» **Goal**
Transcribe the listing exactly, leaving out every picture.

» **Stored data**
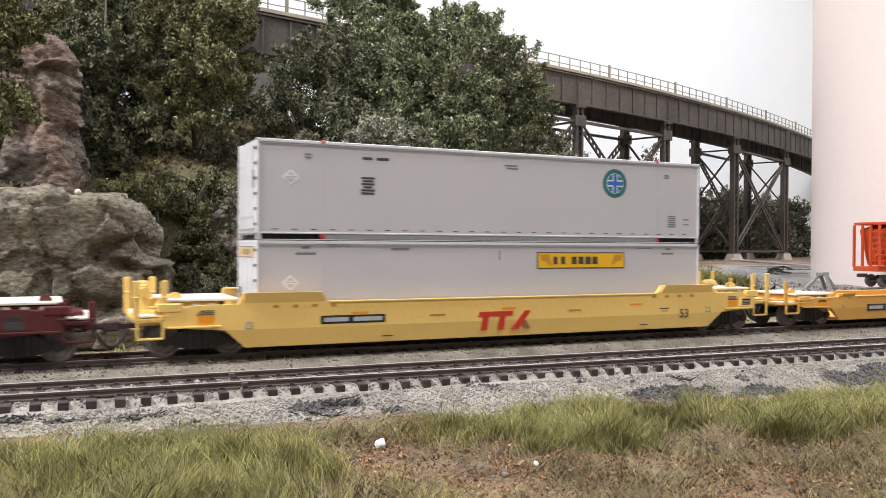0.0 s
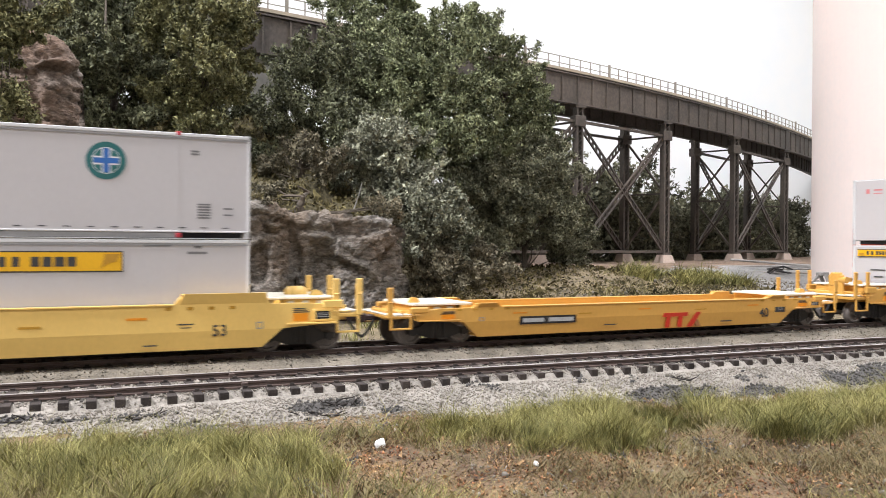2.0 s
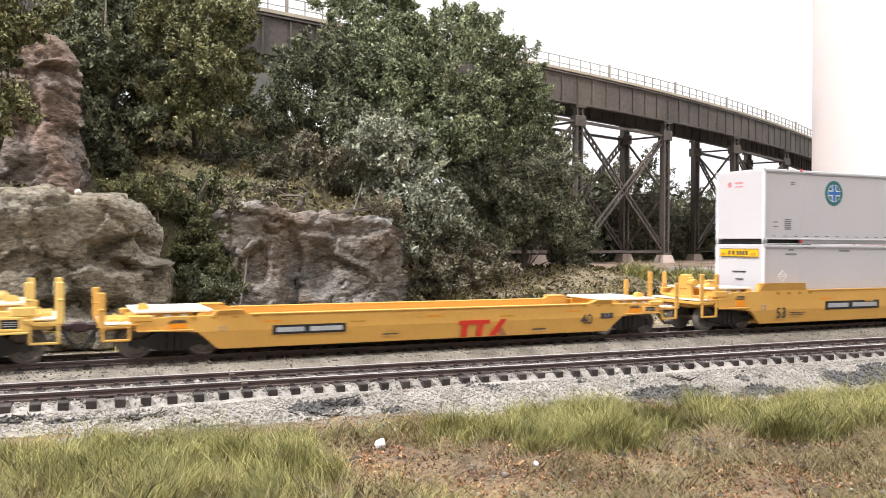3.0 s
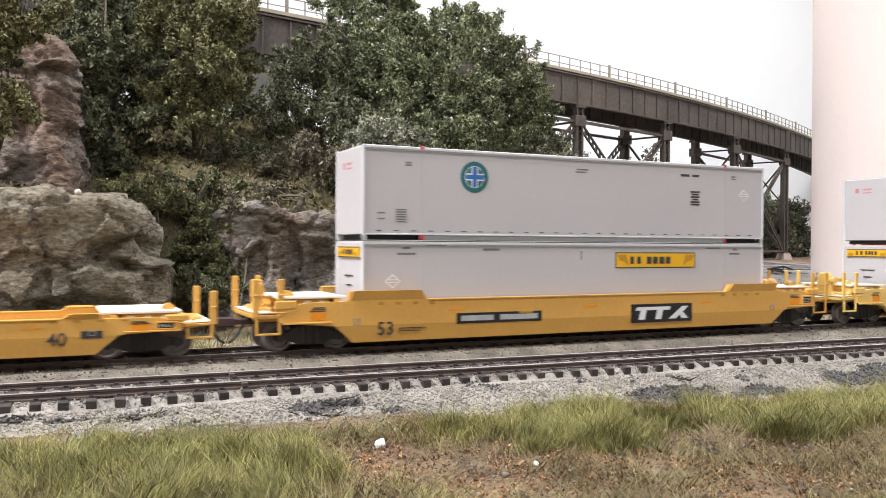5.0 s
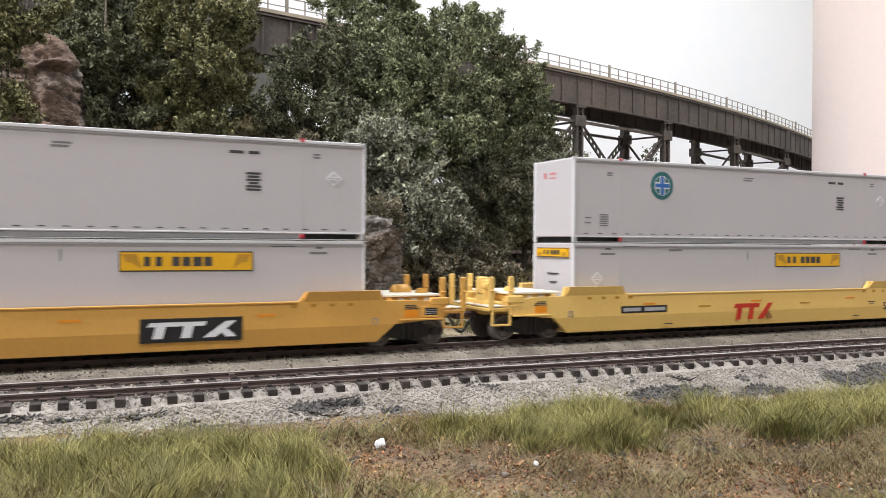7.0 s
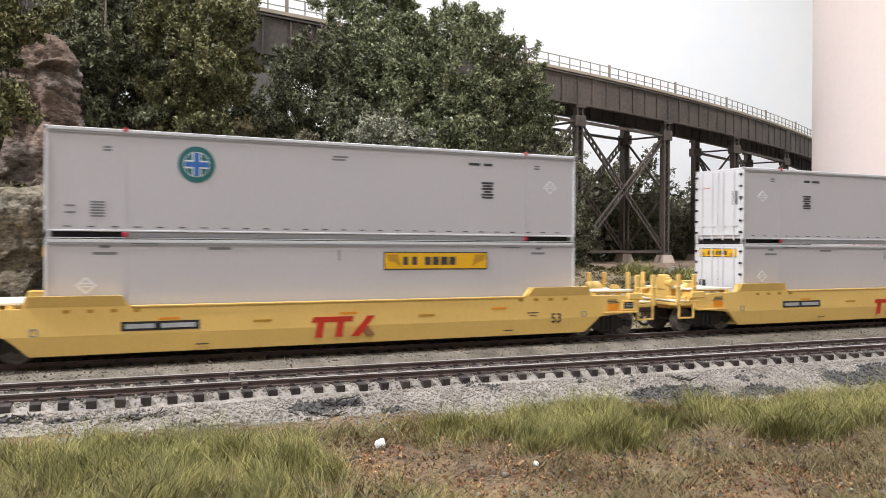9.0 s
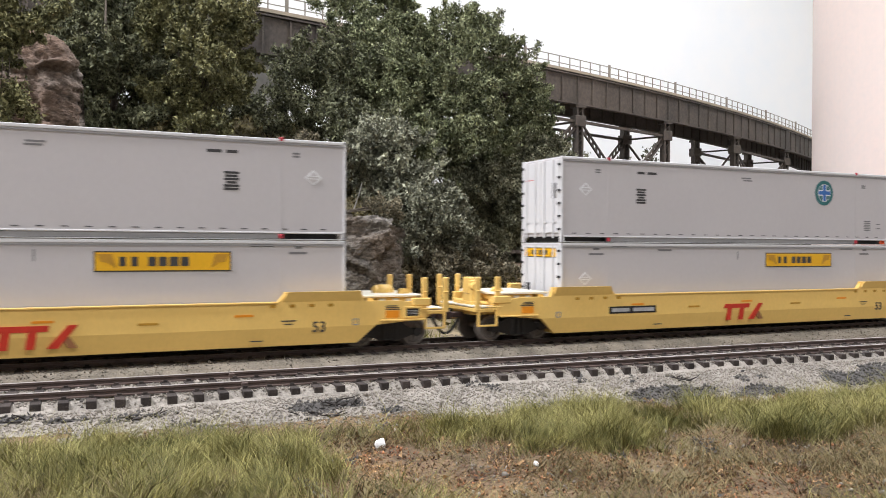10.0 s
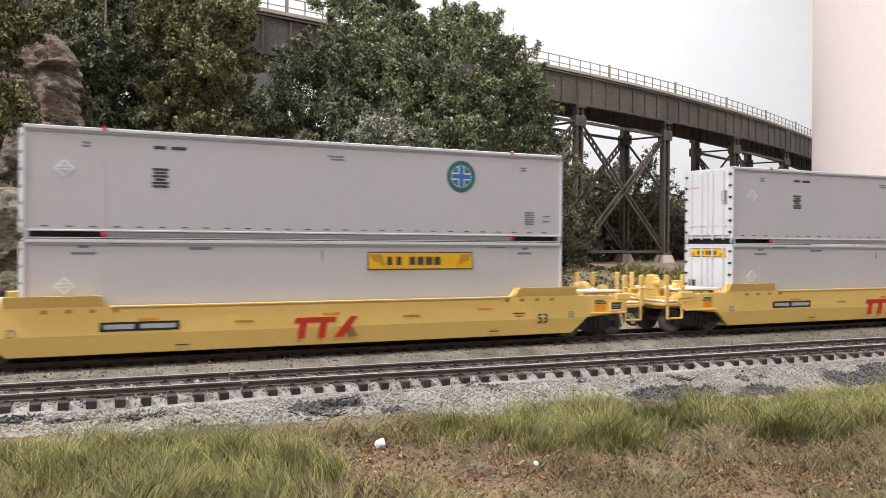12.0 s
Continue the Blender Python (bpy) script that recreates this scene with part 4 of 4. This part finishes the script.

» **Solution below**
0.0 s
2.0 s
3.0 s
5.0 s
7.0 s
9.0 s
10.0 s
12.0 s
Continue the Blender Python (bpy) script that recreates this scene with part 4 of 4. This part finishes the script.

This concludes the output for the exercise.